The output impedance of a stepup transformer is the source impedance times the turns ratio squared. 

680ohm*(5^2)=17Kohm. 

Ideally you should include the DCR of the coils ( ((680+primary)*(5^2))+(secondary DCR)=Zo ), but this is close enough. 

This may all be covered by the high-pass filter before U2, but it is still good info to keep in mind. If you plan for possible problems early on they are very easy to deal with if they do pop up. A ~330ohm resistor wont interact with the electret at all, and will keep any op amp stable here. 

 

I have not actually built anything in way too long... hmmmm.
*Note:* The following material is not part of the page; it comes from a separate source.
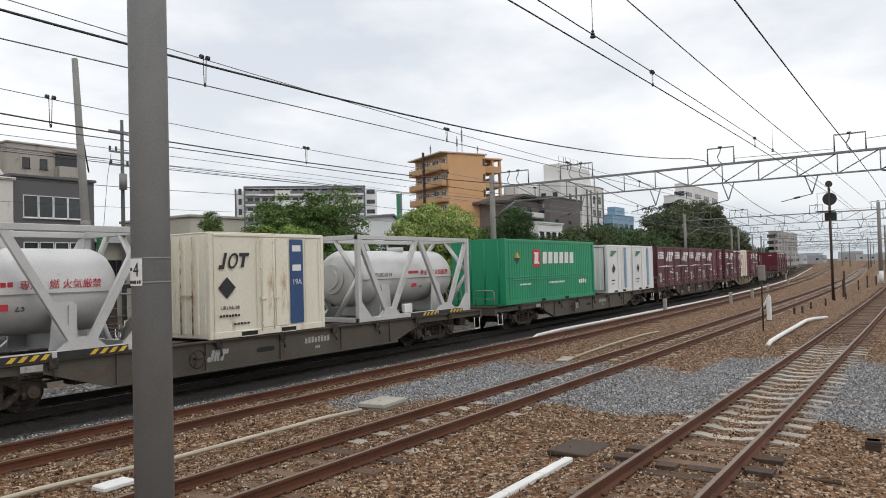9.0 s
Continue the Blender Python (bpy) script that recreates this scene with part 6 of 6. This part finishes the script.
def build_wagon(mat, label, a=4.5, c=5.9):
    """A flat container wagon, twenty metres over its couplers, deck one metre up; -y faces the platform."""
    root = tagged(thing("container_wagon"), label, "wagon", "wagons of the train")
    e = 9.72
    for sy in (-1, 1):
        y0, y1 = sy * 1.12, sy * 1.22
        s = Build()
        s.prism([(-e, 0.96), (-e, 0.78), (-c, 0.76), (-a, 0.30), (a, 0.30), (c, 0.76), (e, 0.78), (e, 0.96)], 1, y0, y0 + sy * 0.03)
        part("sill_flange", Build().box((-e, y0 - sy * 0.10, 0.94), (e, y1, 0.985), 0.008), M_DECK, root, "rust-worn top flange")
        s.prism([(-c, 0.74), (-c, 0.77), (-a, 0.32), (a, 0.32), (c, 0.77), (c, 0.74), (a, 0.28), (-a, 0.28)], 1, y0 - sy * 0.06, y1)
        for x in (-a * 0.98, -a / 2, 0.0, a / 2, a * 0.98):
            s.box((x - 0.015, y0, 0.32), (x + 0.015, y1 - sy * 0.02, 0.95))
        part("side_sill", s, mat, root)
    for x in (-8.4, -5.6, -3.0, -1.0, 1.0, 3.0, 5.6, 8.4):
        part("cross_member", Build().box((x - 0.12, -1.1, 0.74), (x + 0.12, 1.1, 0.95), 0.01), mat, root)
    part("centre_sill", Build().box((-e, -0.22, 0.62), (e, 0.22, 0.94), 0.01), mat, root)
    for sx in (-1, 1):
        part("end_deck", Build().box((sx * e, -1.22, 0.93), (sx * 8.1, 1.22, 0.985), 0.008), M_DECK, root, "rusty end platform")
        part("end_beam", Build().box((sx * e, -1.2, 0.66), (sx * (e - 0.12), 1.2, 0.96), 0.01), mat, root)
        part("coupler", Build().box((sx * e, -0.1, 0.72), (sx * (e + 0.36), 0.1, 0.92), 0.02).box((sx * (e + 0.3), -0.16, 0.66), (sx * (e + 0.5), 0.16, 0.98), 0.04), M_BOGIE, root)
        part("brake_hose", Build().line([(sx * (e + 0.02), 0.45, 0.7), (sx * (e + 0.2), 0.42, 0.45), (sx * (e + 0.42), 0.35, 0.4), (sx * (e + 0.5), 0.3, 0.5)], 0.025), M_BLACK, root)
        for sy in (-1, 1):
            st = Build()
            x = sx * (e - 0.35)
            for dx in (-0.17, 0.17):
                st.line([(x + dx, sy * 1.2, 0.72), (x + dx, sy * 1.21, 0.32)], 0.014)
            st.box((x - 0.18, sy * 1.17, 0.31), (x + 0.18, sy * 1.23, 0.335), 0.006)
            part("step", st, M_WHITE if sx > 0 or sy < 0 else M_BOGIE, root, "white shunter step")
        build_bogie(root, sx * 6.95)
    for sx, sy in ((-1, -1), (-1, 1), (1, 1)):
        h = Build()
        x = sx * (e - 0.03)
        h.line([(x, sy * 0.3, 0.97), (x, sy * 0.3, 1.55), (x, sy * 0.36, 1.62), (x, sy * 1.08, 1.62), (x, sy * 1.15, 1.55), (x, sy * 1.15, 0.97)], 0.02)
        h.line([(x, sy * 0.32, 1.3), (x, sy * 1.13, 1.3)], 0.014)
        part("handrail", h, M_HANDRAIL, root, "pale tubular end handrail")
    for x in (-7.65, -5.7, -3.85, -1.9, 0.05, 1.95, 3.8, 5.75, 7.65):
        k = Build()
        k.box((x - 0.13, -1.2, 0.985), (x + 0.13, -1.02, 1.0), 0.004)
        k.box((x - 0.09, -1.24, 0.80), (x + 0.09, -1.18, 1.0), 0.01)
        k.tube((x, -1.26, 0.78), (x + 0.02, -1.27, 0.62), 0.028, n=6)
        part("twist_lock", k, M_BOGIE, root)
    bw = Build()
    ring = [(-2.55 + 0.2 * math.cos(a), -1.27, 0.62 + 0.2 * math.sin(a)) for a in np.linspace(0, 2 * math.pi, 19)]
    bw.line(ring, 0.018)
    for a in range(3):
        c, d = math.cos(a * 2.1) * 0.2, math.sin(a * 2.1) * 0.2
        bw.line([(-2.55, -1.27, 0.62), (-2.55 + c, -1.27, 0.62 + d)], 0.014)
    bw.tube((-2.55, -1.14, 0.62), (-2.55, -1.28, 0.62), 0.025, n=8)
    part("hand_brake_wheel", bw, M_ORANGE if mat in (M_WAGONSOOT, M_WAGONTAN) else M_BOGIE, root, "spoked hand-brake wheel")
    for y, z in ((-0.78, 0.60), (-0.5, 0.46), (0.7, 0.58)):
        part("brake_pipe", Build().line([(-9.2, y, z + 0.1), (-8.4, y, z), (-5.2, y, z + 0.04), (0.0, y, z - 0.06), (5.2, y, z + 0.04), (8.4, y, z), (9.2, y, z + 0.1)], 0.028), M_BOGIE, root)
    for x, w, d in ((-8.75, 0.5, 0.30), (-5.05, 0.35, 0.34), (5.0, 0.45, 0.36), (8.7, 0.4, 0.28)):
        part("gear_box", Build().box((x - w / 2, -1.02, 0.76 - d), (x + w / 2, -0.62, 0.78), 0.03), M_BOGIE, root)
        part("hanger_rod", Build().tube((x, -0.9, 0.5), (x + 0.75, -0.7, 0.42), 0.025, n=6), M_BOGIE, root)
    for x in (-8.0, -5.9, 5.9, 8.0):
        part("brake_beam", Build().box((x - 0.05, -0.9, 0.30), (x + 0.05, 0.9, 0.42), 0.01), M_BOGIE, root)
    for x0 in (-2.6, 1.0):
        part("brake_cylinder", Build().tube((x0, -0.55, 0.55), (x0 + 0.8, -0.55, 0.55), 0.17, n=12), M_BOGIE, root)
    m = Build()
    mark_wide(m, -2.22, 0.50, 0.26, -1.156)
    bars(m, 1.25, 0.46, 0.2, 0.08, 3, -1.156)
    m.box((-6.3, -1.222, 0.80), (-5.9, -1.226, 0.92))
    tagged(part("data_print", m, M_FADEDMARK, root, "faded pale emblem and data"), kind="stuff")
    part("slot", Build().prism([(-0.75, 0.60), (-0.69, 0.56), (-0.23, 0.56), (-0.17, 0.60), (-0.17, 0.64), (-0.23, 0.68), (-0.69, 0.68), (-0.75, 0.64)], 1, -1.121, -1.153), M_HOLE, root, "dark rounded slot")
    return root


M_HANDRAIL = paint("pale_handrail", (0.19, 0.165, 0.10), (0.30, 0.265, 0.17), 0.6, 0, 6, 40, 0)
M_FADEDMARK = paint("faded_marking", (0.26, 0.265, 0.255), (0.40, 0.40, 0.38), 0.6, 0, 5, 40, 0, stain=(0.12, 0.11, 0.1), stain_cut=0.58)
M_SLOGAN = paint("maroon_lettering", (0.12, 0.05, 0.07), (0.2, 0.1, 0.12), 0.6, 0, 3, 40, 0)
LETTER = {row: lettering(row, 0.158, M_SLOGAN) for row in ("環境にやさしい", "鉄道コンテナ")}

# Letters name the boxes of each wagon from its front: r red, c ribbed red, v ventilated, f faded, u faded with an empty plate, b banded, d banded and faded, n rusty, . none.
CONSIST = ("rrfvv", "furrr", "rrvrn", "d...d", "rrufb", "rrfbb", "bbbbb", "frffr", "TANKS", "GREEN", "ffffr", "fbpcf", ".....", "bbbbb", ".....", ".....")
NUMBERS = {(0, 3): "V19C-7741", (0, 4): "V19C-1289", (1, 0): "19D-25516", (11, 0): "19G-18468", (1, 1): "19D-21121", (1, 2): "19D-50985", (1, 3): "19D-43544", (1, 4): "19D-49816", (2, 0): "19D-42485", (2, 1): "19G-19706", (2, 2): "V19C-7589", (2, 3): "19D-50583", (2, 4): "20D-293", (4, 1): "19D-42754", (4, 2): "19D-19889", (5, 4): "20D-7042", (6, 1): "20D-4008", (6, 2): "20D-3344", (6, 3): "20D-5934", (6, 4): "20D-1564", (4, 0): "19D-51764", (3, 1): "20D-35", (10, 3): "19D-40989", (7, 0): "19D-41826", (7, 1): "19D-42396", (7, 2): "19D-36510", (7, 4): "19D-47409", (10, 0): "19D-19543", (10, 1): "19D-24991", (10, 2): "19D-38768", (11, 1): "20D-2132", (7, 3): "19D-41902", (10, 4): "19D-49355", (11, 4): "19D-41753", (13, 1): "20D-6564", (13, 2): "20D-6463", (13, 3): "20D-4945", (13, 4): "20D-2827"}
MAKE = {"r": red_box, "v": vented_box, "c": ribbed_box, "f": faded_box, "u": lambda: faded_box(M_BROWNRED, 2), "b": banded_box, "d": banded_faded_box, "n": lambda: banded_faded_box(M_RUSTRED, False), "p": lambda: cream_box(M_PINK, "cream freight container with pink upright panel"), "j": lambda: cream_box(M_BLUE, "rust-streaked cream freight container with blue upright panel"), "w": white_box, "T": tank_box, "G": green_box}
PROTO, RIDERS, PRINT, NOTICE = {}, [], [], []


def ride(ob, s, z):
    """Takes a thing onto the train at s metres along it."""
    ob.matrix_basis = on_line(s, z)
    RIDERS.append((ob, s, z))


def take(key):
    if key not in PROTO:
        PROTO[key] = MAKE[key]()
        return PROTO[key]
    return copy_thing(PROTO[key], Matrix())


# how far the boxes of a wagon sit from its even grid
SHIFT = {0: -0.08, 1: -0.13, 2: -0.47, 3: -0.07, 4: -0.46, 5: -0.2, 7: -0.15, 10: -0.26, 11: -0.17, 13: 0.12}
WAGON = {}
for _w, _load in enumerate(CONSIST):
    _s = LEAD + PITCH * (_w - 1)
    _paint = "blue" if _w in (1, 2, 3) else (("tan" if _w in (6, 11, 13) else ("soot" if _w in (5, 10, 12, 14, 15) else "brown")))
    if _paint not in WAGON:
        WAGON[_paint] = build_wagon({"blue": M_WAGON, "tan": M_WAGONTAN, "brown": M_WAGONGREY, "soot": M_WAGONSOOT}[_paint], f"{dict(blue='blue-grey', brown='dull grey-brown', soot='sooty dark brown', tan='tan-beige')[_paint]} flat container wagon with fish-bellied side sills", *((3.1, 5.5) if _paint in ("blue", "tan") else (4.5, 5.9)))
        _ob = WAGON[_paint]
    else:
        _ob = copy_thing(WAGON[_paint], Matrix())
    if _load == ".....":
        _ob["label"] = "empty sooty brown flat container wagon with bare deck"
    _off = SHIFT.get(_w, 0.0)
    ride(_ob, _s + 9.55 + max(-0.15, _off), 0.0)
    if _paint == "soot":
        NOTICE.append(_ob)
    _no = {1: "104-2085", 2: "104-2654", 7: "104-2102", 13: "107-1031"}.get(_w)
    PRINT.append((_ob, _no, _w))
    if _load == "TANKS":
        _boxes = (("T", 2.9), ("j", 9.26), ("T", 15.52))
    elif _load == "GREEN":
        _boxes = (("G", 5.2), ("w", 13.45), ("w", 17.4))
    else:
        _boxes = [(c, SLOT * (k + 0.5)) for k, c in enumerate(_load) if c != "."]
    for _k, (_c, _d) in enumerate(_boxes):
        _ob = take(_c)
        ride(_ob, _s + _d + _off, 1.0)
        if (_w, _k) in NUMBERS:
            PRINT.append((_ob, NUMBERS[_w, _k], -1))

_notice = lettering("突放禁止", 0.22, M_FADEDMARK, 0.001)
for _ob in NOTICE:
    part("notice", _notice, None, _ob, "faded pale shunting notice", at=pose(-3.92, -1.158, 0.44))
for _ob, _no, _w in PRINT:
    if _w < 0:
        part("number", lettering(_no, 0.185, M_MARK, 0.001, 0.006), None, _ob, "white container number", at=pose(1.16, NEAR - 0.012, 0.82) @ Matrix.Diagonal((1.1, 1, 0.95, 1)))
    elif _no:
        part("number", lettering(_no, 0.22, M_MARK if _w == 13 else M_FADEDMARK, 0.001), None, _ob, "pale wagon number", at=pose(1.36, -1.158, 0.62))
    else:
        _b = Build()
        bars(_b, 0.88, 0.62, 0.95, 0.16, 8, -1.156, 0.3)
        tagged(part("number_print", _b, M_FADEDMARK, _ob, "faded pale number"), kind="stuff")

# ---- lineside things farther down the line ----


def far_signal(x, y):
    root = tagged(thing("far_signal", pose(x, y, -0.3)), "slim grey signal mast with a black head showing red", "signal")
    part("mast", Build().tube((0, 0, 0), (0, 0, 6.2), 0.07, n=10), M_GALV, root)
    part("signal_head", Build().box((-0.08, -0.3, 4.9), (0.15, 0.3, 6.3), 0.05), M_BLACK, root)
    part("lamp", Build().tube((-0.1, 0, 5.35), (-0.075, 0, 5.35), 0.16, n=14), M_SIGNRED, root, "round red signal lamp")


far_signal(120.0, 3.0)


def far_marker(x, y, h):
    root = tagged(thing("marker_stake", pose(x, y, -0.3)), "weathered rusty stake beside the track", "post", "marker stakes")
    part("stake", Build().box((-0.06, -0.06, 0), (0.06, 0.06, h + 0.3), 0.01), M_DARKRUST, root)
    part("cap", Build().box((-0.08, -0.08, h + 0.24), (0.08, 0.08, h + 0.3), 0.01), M_DARKRUST, root)


for _x, _y, _h in ((61.8, 5.85, 1.5), (78, 5.6, 0.8), (84, 5.3, 0.6), (73, 5.9, 0.5)):
    far_marker(_x, _y, _h)


def platform():
    root = tagged(thing("platform"), "plain grey concrete platform slab where the viewer stands", "platform", kind="structure")
    part("slab", Build().box((-28.0, -6.0, -0.35), (3.6, 0.42, 0.86), 0.02), M_CONCRETE, root)
    part("edge", Build().box((-28.0, 0.0, 0.86), (3.6, 0.5, 0.92), 0.015), M_CONCRETE, root, "pale concrete platform edge")


platform()


def motions():
    """The train slows a little as it passes."""
    times = [0.5 * k for k in range(33)]
    for ob, s, z in RIDERS:
        walk(ob, [(t, on_line(s - travelled(t), z)) for t in times])


motions()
I will see. 

post #10 of 10
Thread Starter 

Right, right, I completely forgot about the N^2 factor for the impedance transformation :D

All my measurements are DCR, and not impedance at high frequency.

 

330R sounds like a good compromise, its low enough to have no effect on sound, yet sufficient to keep it stable with no problems. Its possible to add some feedback to around this resistor and add a small cap back to the input from before it. This will keep the amplifier stable but make sure the feedback at the audio frequencies is taken directly from the electret. But this is too "complicated" for a first go.

 

I will update once I have time to do this, but it might take quite a bit of time. If you can find the time to build a basic circuit (no need for a PS, I can hook this up to one of my lab PS's which goes up to +-40V) let me know and we'll give this idea a real test run.